- _Aim of the task_:
Extract each line bearing the word "part".

- _Extracted entries_:
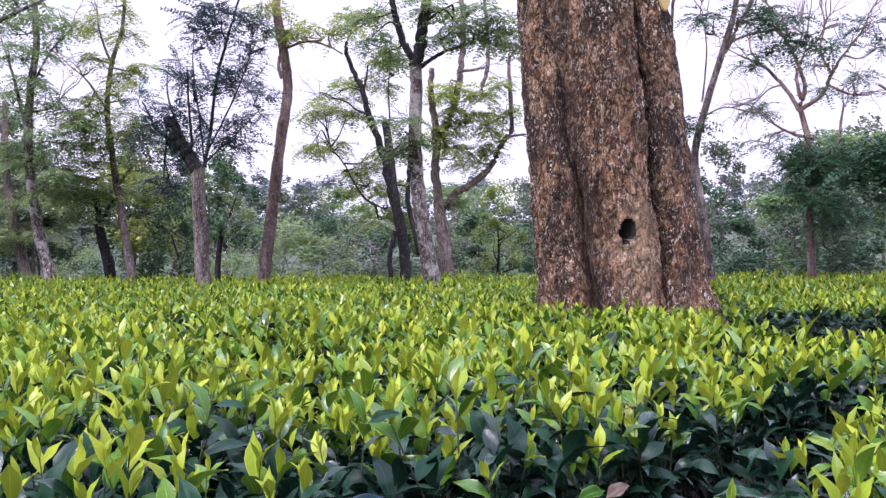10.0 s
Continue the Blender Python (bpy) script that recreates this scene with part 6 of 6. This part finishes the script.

---

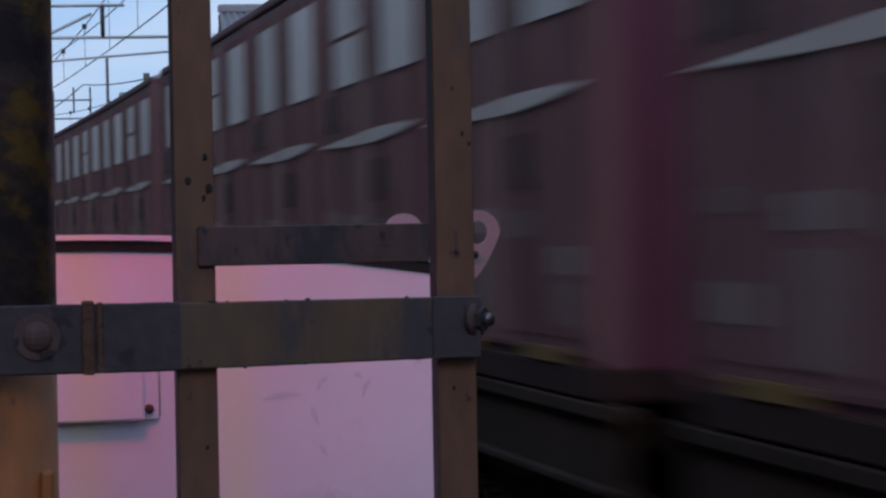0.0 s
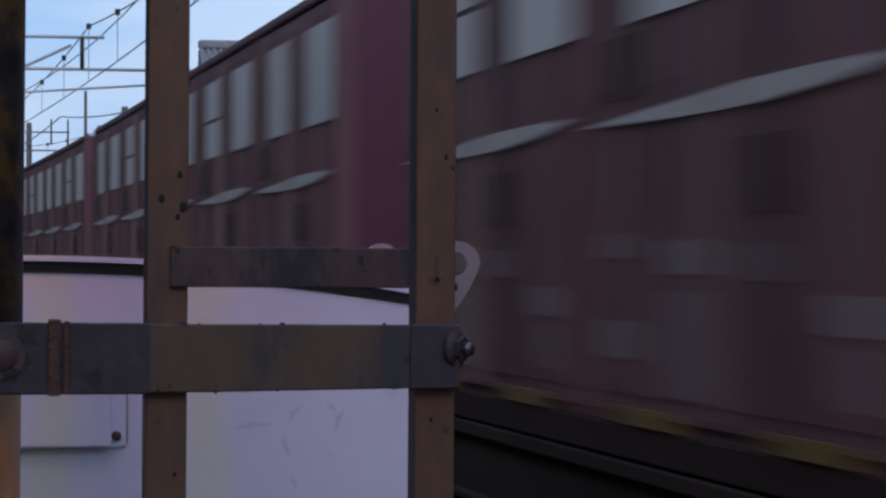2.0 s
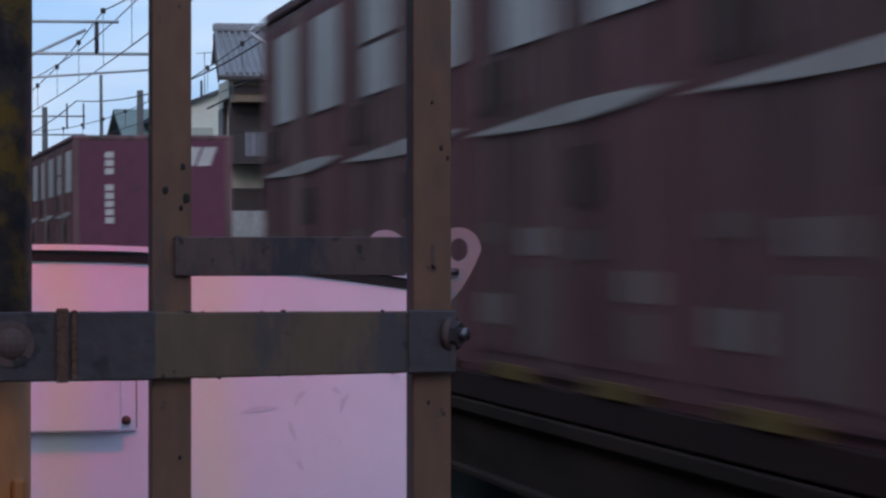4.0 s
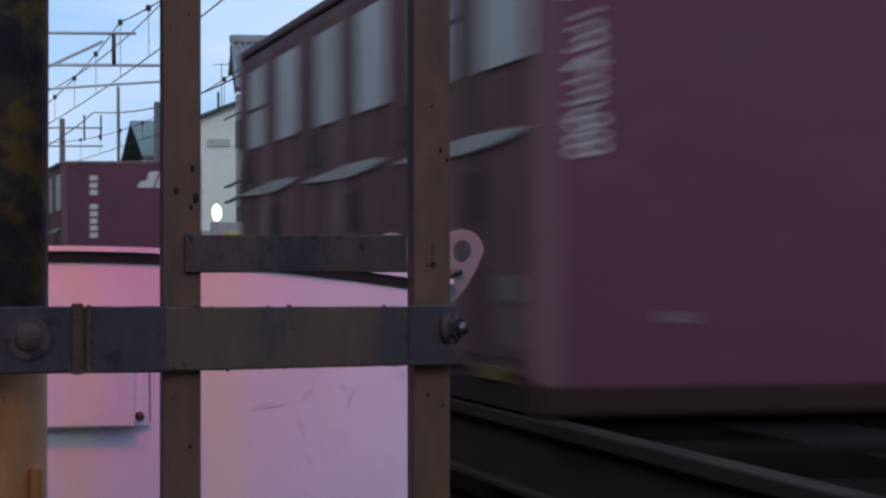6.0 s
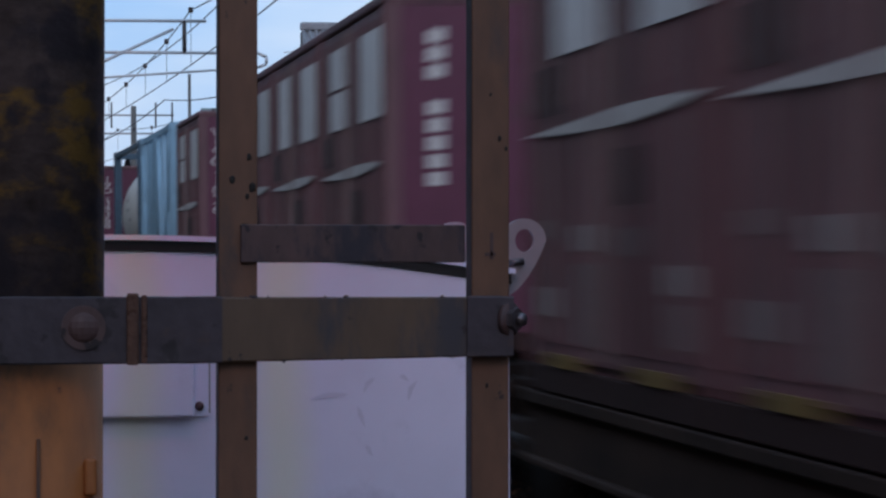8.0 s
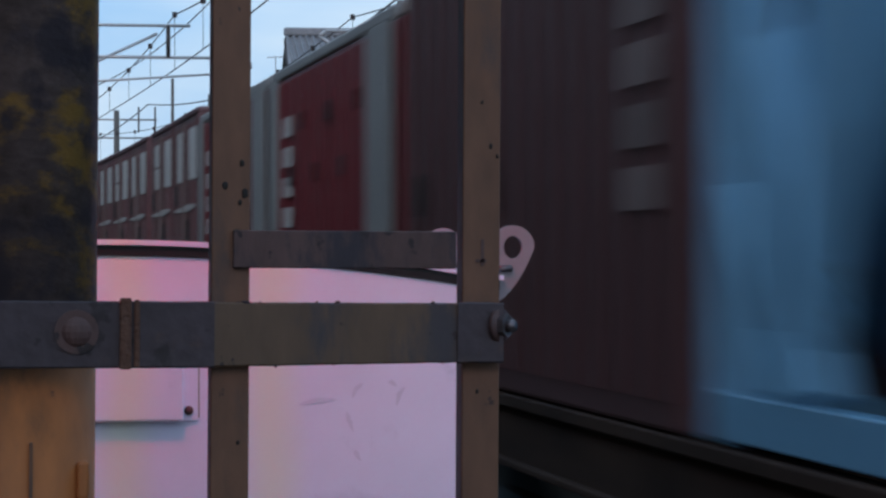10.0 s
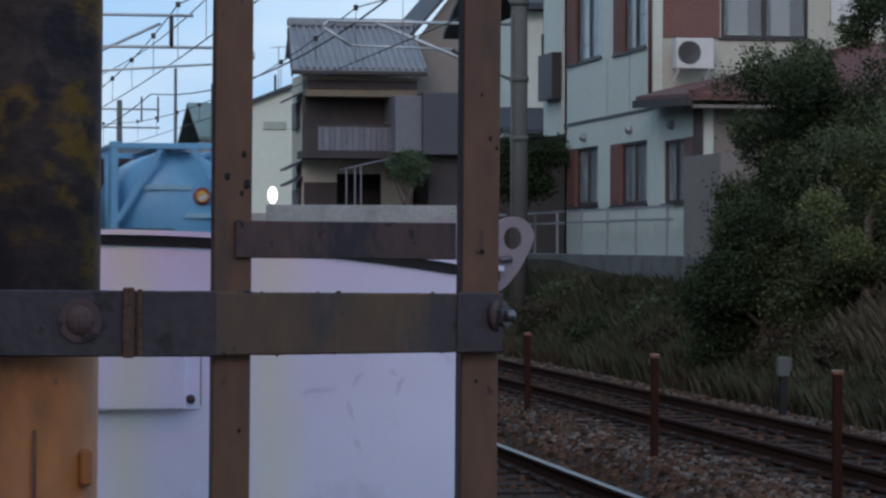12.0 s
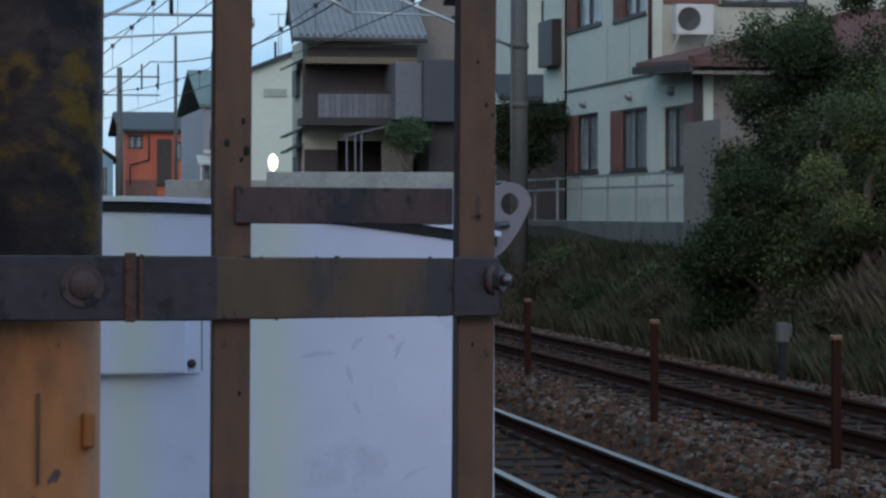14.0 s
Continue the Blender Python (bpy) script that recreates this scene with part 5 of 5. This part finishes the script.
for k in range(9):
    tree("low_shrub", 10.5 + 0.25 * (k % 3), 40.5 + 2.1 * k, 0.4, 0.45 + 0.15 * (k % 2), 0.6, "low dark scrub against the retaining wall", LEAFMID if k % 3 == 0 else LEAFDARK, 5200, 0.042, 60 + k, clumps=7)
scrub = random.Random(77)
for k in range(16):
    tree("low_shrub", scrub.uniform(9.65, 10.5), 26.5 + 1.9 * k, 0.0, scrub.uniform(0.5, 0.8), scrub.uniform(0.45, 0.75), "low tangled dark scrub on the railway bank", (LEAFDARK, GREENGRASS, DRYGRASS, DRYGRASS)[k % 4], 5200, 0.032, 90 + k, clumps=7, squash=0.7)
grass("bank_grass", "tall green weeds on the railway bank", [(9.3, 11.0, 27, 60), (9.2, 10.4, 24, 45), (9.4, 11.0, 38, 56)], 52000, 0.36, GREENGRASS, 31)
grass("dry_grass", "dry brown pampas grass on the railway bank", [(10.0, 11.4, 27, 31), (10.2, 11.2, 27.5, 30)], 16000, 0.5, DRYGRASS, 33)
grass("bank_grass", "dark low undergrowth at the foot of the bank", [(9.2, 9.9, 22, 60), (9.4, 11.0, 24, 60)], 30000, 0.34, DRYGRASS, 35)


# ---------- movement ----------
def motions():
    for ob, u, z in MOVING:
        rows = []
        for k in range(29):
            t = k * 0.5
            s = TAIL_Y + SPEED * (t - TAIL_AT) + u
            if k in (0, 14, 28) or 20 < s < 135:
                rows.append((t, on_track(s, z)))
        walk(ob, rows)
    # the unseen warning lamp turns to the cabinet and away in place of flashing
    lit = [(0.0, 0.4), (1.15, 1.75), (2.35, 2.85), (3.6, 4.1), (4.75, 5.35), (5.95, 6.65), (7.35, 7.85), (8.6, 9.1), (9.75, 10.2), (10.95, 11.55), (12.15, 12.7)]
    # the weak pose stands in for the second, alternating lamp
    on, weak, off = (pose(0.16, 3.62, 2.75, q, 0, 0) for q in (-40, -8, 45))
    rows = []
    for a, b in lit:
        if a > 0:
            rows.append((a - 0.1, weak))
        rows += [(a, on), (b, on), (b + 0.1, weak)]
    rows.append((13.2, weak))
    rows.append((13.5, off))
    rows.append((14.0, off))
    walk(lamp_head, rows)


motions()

* * *

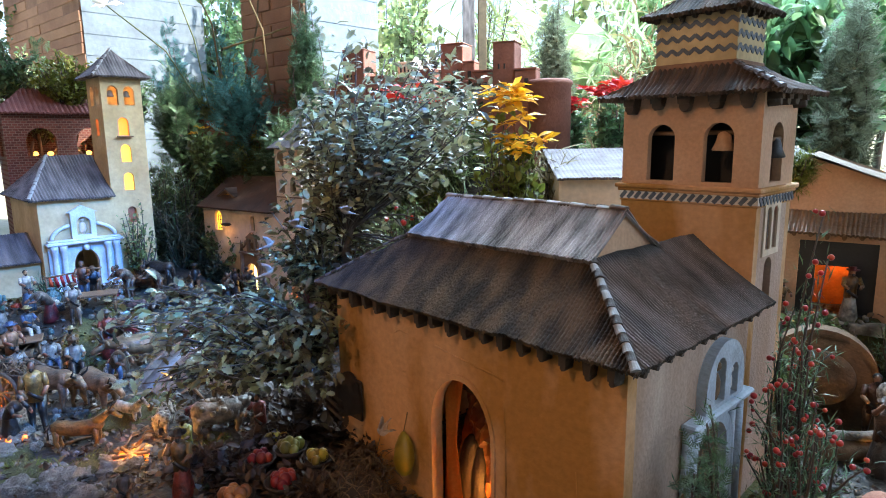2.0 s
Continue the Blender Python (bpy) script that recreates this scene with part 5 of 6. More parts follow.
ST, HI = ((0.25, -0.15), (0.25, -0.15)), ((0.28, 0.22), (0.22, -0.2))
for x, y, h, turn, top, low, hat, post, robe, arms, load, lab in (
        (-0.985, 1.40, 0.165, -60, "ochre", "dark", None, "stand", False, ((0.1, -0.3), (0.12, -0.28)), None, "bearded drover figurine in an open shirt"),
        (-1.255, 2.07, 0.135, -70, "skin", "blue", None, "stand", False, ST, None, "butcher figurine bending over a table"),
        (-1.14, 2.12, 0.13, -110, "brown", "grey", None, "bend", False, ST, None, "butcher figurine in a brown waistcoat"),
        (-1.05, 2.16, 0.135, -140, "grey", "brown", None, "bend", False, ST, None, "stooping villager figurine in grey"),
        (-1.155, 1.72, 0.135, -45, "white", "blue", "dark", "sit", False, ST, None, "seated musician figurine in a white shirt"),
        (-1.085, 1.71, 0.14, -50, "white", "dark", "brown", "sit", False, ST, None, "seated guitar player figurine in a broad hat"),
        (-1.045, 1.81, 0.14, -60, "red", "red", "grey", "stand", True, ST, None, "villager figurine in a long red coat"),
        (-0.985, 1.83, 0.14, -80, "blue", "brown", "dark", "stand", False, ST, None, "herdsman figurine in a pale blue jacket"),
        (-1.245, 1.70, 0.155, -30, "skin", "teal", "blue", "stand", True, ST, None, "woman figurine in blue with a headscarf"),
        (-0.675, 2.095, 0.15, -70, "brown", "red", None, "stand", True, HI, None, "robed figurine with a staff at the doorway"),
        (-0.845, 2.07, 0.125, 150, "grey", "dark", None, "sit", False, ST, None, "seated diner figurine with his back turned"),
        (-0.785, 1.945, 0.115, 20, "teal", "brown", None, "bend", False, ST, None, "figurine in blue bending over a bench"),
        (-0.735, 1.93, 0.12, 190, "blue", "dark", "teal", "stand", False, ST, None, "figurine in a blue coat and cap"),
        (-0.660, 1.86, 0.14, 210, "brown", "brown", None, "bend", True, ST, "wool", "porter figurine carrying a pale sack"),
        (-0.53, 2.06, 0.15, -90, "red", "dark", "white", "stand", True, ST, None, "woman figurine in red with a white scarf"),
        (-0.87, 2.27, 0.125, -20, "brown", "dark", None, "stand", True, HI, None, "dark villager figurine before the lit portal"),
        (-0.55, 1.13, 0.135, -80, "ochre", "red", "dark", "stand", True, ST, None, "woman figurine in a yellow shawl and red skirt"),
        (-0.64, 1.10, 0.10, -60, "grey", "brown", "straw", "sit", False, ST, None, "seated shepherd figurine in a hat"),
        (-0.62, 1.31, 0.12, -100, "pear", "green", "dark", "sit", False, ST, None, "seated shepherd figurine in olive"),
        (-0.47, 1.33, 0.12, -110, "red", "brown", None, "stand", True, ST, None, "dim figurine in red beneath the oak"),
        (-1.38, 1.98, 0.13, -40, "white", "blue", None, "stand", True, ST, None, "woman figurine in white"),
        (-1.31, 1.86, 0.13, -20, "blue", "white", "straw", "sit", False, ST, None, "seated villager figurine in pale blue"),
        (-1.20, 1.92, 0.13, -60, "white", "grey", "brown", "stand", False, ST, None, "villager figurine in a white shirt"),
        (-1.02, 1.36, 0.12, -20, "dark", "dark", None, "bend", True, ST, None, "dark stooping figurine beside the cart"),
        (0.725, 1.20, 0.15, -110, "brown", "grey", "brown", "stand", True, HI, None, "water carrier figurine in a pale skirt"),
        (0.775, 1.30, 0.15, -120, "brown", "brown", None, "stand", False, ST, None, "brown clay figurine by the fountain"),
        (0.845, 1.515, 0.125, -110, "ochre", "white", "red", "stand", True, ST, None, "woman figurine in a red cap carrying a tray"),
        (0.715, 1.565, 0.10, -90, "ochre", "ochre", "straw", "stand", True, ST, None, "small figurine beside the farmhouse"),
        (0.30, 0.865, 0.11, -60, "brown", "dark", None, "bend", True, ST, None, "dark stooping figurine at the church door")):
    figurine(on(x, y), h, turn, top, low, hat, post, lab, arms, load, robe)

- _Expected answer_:
Continue the Blender Python (bpy) script that recreates this scene with part 6 of 6. This part finishes the script.
Continue the Blender Python (bpy) script that recreates this scene with part 5 of 5. This part finishes the script.
Continue the Blender Python (bpy) script that recreates this scene with part 5 of 6. More parts follow.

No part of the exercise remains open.